-- Begin --

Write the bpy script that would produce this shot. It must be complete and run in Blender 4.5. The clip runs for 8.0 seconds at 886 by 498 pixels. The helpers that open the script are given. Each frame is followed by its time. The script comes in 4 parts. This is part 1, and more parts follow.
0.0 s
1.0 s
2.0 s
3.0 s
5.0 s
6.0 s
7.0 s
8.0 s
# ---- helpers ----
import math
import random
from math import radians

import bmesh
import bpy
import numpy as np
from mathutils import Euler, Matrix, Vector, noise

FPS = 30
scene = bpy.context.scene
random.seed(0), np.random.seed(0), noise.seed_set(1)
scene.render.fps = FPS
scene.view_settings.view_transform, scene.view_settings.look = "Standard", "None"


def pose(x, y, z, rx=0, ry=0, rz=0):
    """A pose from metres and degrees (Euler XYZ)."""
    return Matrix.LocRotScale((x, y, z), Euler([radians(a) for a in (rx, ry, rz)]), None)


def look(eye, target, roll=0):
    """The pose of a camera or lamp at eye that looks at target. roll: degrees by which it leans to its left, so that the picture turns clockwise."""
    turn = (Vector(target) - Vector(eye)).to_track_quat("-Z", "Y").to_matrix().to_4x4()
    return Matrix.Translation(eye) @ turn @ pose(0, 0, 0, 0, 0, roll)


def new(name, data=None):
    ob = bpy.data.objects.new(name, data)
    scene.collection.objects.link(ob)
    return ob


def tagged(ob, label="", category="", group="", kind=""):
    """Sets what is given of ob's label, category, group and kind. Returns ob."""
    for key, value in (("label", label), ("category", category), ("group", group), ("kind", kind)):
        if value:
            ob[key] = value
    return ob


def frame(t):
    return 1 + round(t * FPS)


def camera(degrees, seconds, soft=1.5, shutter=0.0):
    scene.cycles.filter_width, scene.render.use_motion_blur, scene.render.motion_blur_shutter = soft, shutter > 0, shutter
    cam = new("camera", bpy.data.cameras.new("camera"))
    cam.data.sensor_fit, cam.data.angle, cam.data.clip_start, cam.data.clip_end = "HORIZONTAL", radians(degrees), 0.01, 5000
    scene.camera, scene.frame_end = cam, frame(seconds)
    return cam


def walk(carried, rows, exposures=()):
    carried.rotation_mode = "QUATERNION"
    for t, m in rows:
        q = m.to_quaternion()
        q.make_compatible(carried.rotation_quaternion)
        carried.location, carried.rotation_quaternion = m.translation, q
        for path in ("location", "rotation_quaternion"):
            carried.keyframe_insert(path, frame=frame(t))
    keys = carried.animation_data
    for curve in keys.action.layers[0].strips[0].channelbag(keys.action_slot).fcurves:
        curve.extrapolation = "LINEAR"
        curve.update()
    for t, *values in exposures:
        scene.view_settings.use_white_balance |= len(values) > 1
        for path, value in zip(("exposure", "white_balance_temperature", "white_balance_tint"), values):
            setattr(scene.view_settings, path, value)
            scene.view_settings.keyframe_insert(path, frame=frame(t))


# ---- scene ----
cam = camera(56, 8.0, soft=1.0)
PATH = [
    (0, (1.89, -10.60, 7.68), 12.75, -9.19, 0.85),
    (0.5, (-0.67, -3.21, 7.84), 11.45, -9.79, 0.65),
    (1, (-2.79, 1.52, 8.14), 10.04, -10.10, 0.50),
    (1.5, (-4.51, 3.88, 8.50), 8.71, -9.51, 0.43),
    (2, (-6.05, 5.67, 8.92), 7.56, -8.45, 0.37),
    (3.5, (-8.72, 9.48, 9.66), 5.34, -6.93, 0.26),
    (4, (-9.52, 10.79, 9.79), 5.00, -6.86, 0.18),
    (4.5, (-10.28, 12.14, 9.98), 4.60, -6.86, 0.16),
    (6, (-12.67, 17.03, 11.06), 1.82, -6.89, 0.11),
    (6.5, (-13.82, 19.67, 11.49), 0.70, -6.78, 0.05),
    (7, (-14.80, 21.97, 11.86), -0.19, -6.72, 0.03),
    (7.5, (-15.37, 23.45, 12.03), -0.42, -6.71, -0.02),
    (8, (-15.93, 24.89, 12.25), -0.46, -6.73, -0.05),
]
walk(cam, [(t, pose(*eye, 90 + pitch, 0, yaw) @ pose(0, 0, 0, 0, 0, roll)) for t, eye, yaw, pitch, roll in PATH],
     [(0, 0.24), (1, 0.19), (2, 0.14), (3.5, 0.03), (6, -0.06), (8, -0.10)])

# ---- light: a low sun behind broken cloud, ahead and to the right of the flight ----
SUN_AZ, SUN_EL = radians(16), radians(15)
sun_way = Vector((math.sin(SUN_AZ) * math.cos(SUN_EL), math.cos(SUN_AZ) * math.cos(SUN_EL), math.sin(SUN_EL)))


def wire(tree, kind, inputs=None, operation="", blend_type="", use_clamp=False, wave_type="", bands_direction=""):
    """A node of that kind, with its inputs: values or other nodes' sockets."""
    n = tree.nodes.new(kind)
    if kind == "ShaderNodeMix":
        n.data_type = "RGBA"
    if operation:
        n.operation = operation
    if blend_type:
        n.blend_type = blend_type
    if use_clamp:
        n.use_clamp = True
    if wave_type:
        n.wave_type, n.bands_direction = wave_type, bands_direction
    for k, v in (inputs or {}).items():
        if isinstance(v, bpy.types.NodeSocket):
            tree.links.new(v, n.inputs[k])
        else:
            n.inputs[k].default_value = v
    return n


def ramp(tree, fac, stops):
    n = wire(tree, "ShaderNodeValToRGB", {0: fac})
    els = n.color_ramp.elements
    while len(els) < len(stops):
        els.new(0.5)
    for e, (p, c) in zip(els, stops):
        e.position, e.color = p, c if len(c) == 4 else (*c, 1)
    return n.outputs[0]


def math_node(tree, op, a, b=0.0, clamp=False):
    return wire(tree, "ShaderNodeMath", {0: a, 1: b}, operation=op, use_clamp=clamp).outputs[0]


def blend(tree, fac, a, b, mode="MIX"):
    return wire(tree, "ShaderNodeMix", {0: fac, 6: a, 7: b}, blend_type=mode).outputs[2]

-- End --
-- Begin --

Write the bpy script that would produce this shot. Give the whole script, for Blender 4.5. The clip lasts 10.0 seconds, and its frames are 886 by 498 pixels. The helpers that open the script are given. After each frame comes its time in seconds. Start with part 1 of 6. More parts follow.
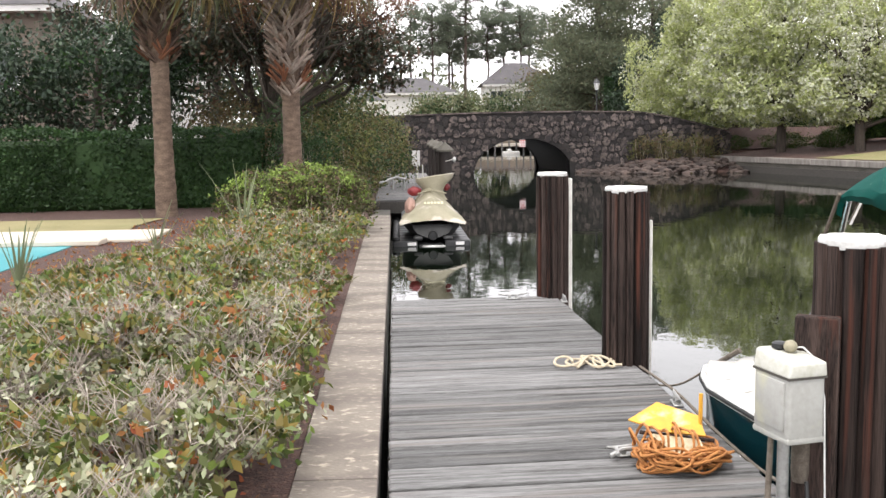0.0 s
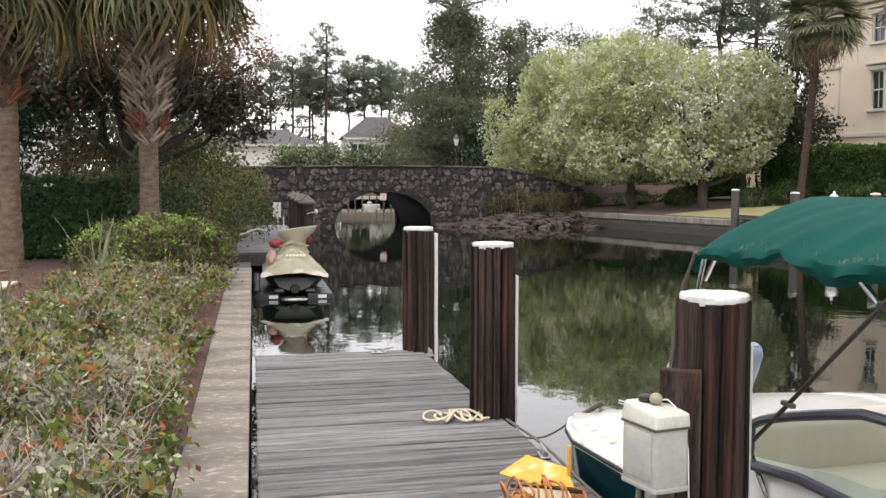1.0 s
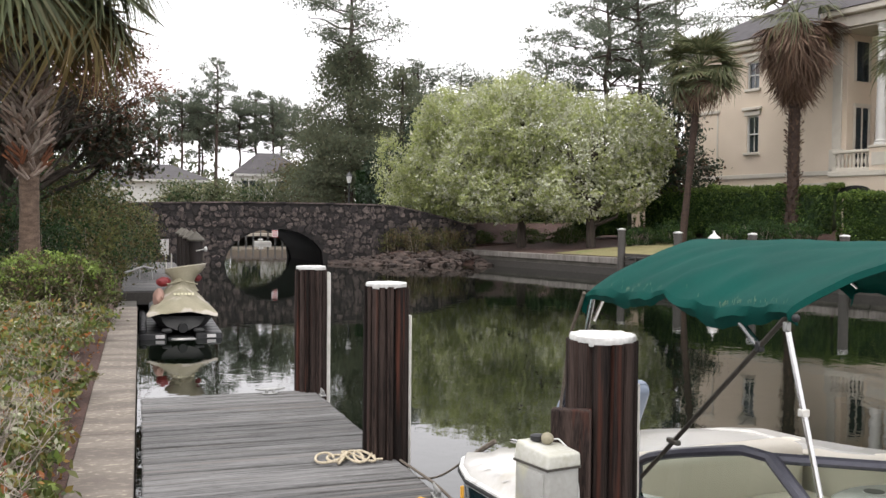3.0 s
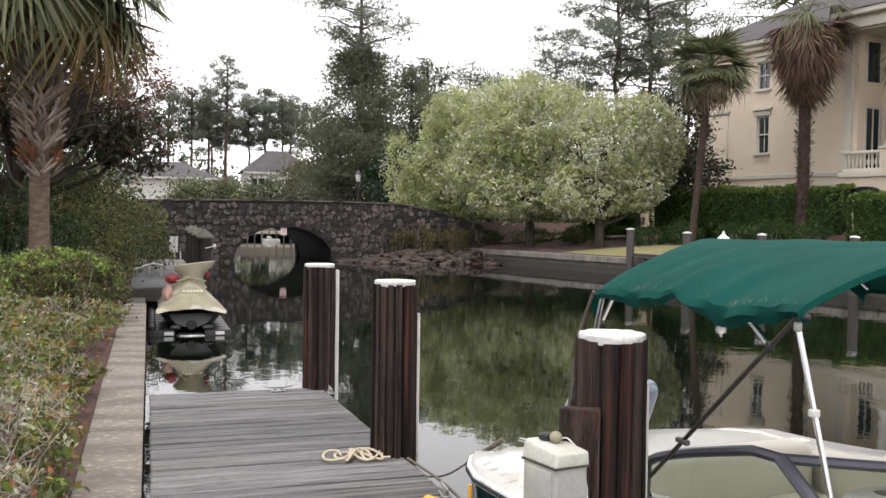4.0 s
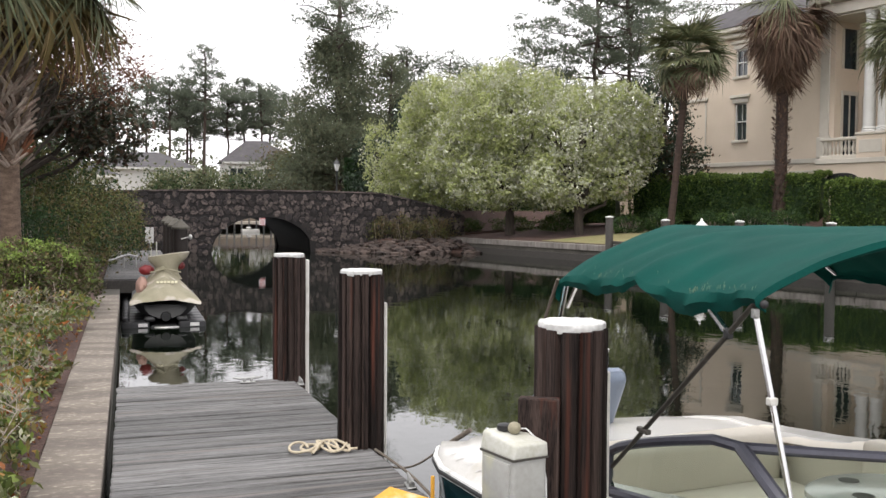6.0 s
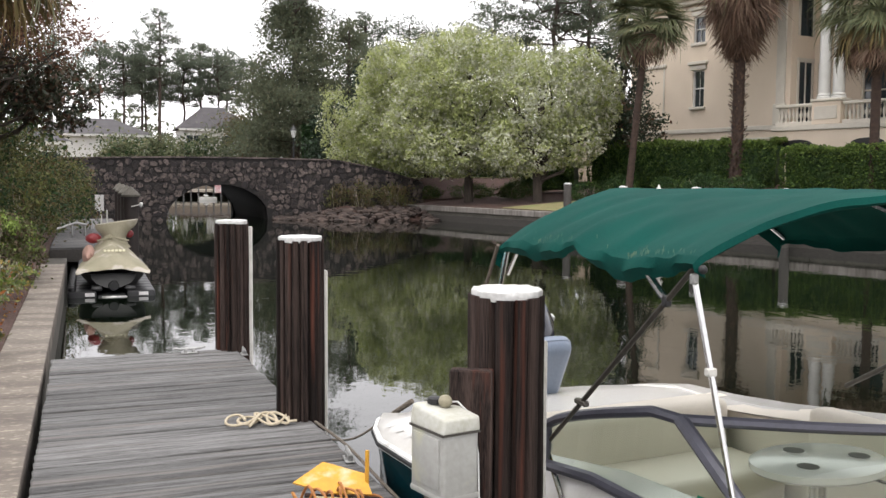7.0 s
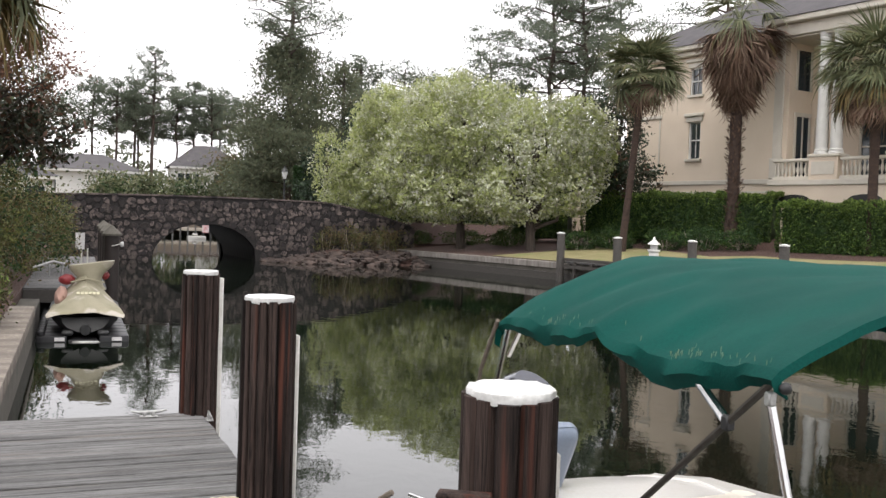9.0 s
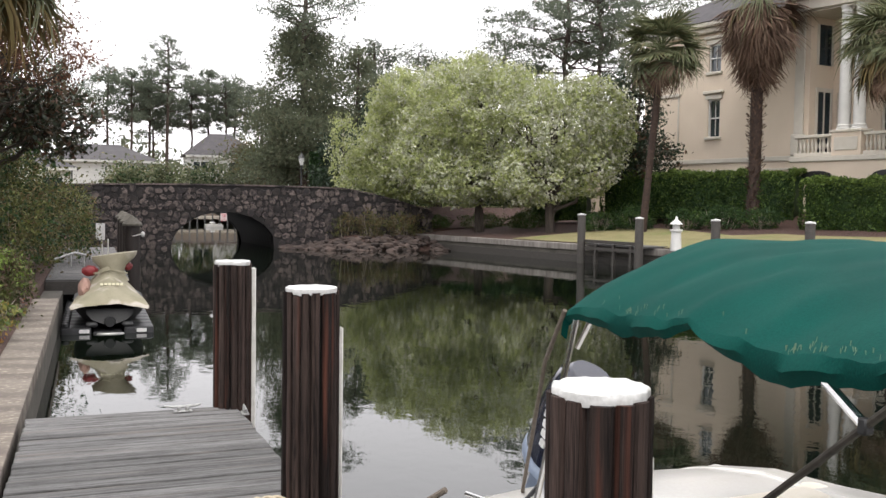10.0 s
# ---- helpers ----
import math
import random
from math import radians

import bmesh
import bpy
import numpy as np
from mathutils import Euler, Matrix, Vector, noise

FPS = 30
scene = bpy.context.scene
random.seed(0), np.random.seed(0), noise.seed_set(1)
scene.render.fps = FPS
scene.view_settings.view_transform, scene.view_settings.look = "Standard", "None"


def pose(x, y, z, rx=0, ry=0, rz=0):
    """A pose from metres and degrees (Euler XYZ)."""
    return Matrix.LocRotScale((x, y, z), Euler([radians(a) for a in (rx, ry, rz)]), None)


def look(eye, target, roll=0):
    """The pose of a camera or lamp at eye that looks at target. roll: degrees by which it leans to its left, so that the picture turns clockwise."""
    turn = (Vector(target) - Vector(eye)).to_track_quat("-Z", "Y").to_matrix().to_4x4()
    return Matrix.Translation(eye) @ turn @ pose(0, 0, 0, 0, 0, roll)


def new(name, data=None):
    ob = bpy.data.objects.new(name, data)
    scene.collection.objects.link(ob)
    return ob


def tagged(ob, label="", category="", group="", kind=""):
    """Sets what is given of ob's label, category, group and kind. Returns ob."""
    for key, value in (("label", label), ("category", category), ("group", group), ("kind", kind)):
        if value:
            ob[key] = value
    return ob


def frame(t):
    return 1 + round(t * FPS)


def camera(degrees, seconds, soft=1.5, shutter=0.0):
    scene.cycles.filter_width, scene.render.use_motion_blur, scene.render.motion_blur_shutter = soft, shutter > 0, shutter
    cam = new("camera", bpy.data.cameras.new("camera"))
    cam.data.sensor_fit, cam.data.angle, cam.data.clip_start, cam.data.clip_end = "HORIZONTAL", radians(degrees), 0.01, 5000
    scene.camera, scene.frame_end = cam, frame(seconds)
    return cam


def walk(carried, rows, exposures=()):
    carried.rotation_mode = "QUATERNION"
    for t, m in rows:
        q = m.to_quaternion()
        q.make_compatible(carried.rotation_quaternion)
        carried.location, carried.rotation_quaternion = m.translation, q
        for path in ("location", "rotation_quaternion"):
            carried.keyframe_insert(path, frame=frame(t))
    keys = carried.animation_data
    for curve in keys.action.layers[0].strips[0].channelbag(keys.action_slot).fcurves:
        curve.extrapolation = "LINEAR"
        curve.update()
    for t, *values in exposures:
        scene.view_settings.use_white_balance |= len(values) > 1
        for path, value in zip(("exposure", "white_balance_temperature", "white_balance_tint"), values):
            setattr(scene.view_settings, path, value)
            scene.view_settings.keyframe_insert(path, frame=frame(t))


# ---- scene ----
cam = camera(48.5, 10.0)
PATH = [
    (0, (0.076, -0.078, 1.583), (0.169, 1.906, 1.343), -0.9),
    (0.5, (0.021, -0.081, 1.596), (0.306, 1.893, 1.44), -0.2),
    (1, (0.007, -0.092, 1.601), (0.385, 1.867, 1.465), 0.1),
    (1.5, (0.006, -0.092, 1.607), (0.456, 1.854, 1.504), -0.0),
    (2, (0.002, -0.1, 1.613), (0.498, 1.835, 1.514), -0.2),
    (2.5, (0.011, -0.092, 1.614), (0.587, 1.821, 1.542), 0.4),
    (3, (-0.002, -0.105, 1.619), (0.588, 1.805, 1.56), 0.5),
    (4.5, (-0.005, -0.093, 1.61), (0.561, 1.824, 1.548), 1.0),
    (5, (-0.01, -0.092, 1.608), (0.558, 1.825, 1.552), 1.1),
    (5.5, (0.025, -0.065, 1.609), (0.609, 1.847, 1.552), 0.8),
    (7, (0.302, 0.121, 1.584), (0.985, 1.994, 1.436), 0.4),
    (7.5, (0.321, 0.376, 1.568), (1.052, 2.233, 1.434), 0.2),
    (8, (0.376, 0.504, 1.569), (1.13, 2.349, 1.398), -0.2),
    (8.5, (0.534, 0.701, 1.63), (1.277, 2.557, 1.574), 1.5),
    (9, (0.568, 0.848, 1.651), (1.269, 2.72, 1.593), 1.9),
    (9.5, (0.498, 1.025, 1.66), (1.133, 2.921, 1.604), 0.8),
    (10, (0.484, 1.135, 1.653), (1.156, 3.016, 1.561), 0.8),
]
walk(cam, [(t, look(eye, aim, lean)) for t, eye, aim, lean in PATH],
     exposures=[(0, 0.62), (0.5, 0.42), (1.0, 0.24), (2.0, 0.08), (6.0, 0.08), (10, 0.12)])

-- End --

● **GOAL**
Go through the material and select each line with the string "script" in it.

● **ANSWER TO THE EXERCISE**
Write the bpy script that would produce this shot. It must be complete and run in Blender 4.5. The clip runs for 8.0 seconds at 886 by 498 pixels. The helpers that open the script are given. Each frame is followed by its time. The script comes in 4 parts. This is part 1, and more parts follow.
Write the bpy script that would produce this shot. Give the whole script, for Blender 4.5. The clip lasts 10.0 seconds, and its frames are 886 by 498 pixels. The helpers that open the script are given. After each frame comes its time in seconds. Start with part 1 of 6. More parts follow.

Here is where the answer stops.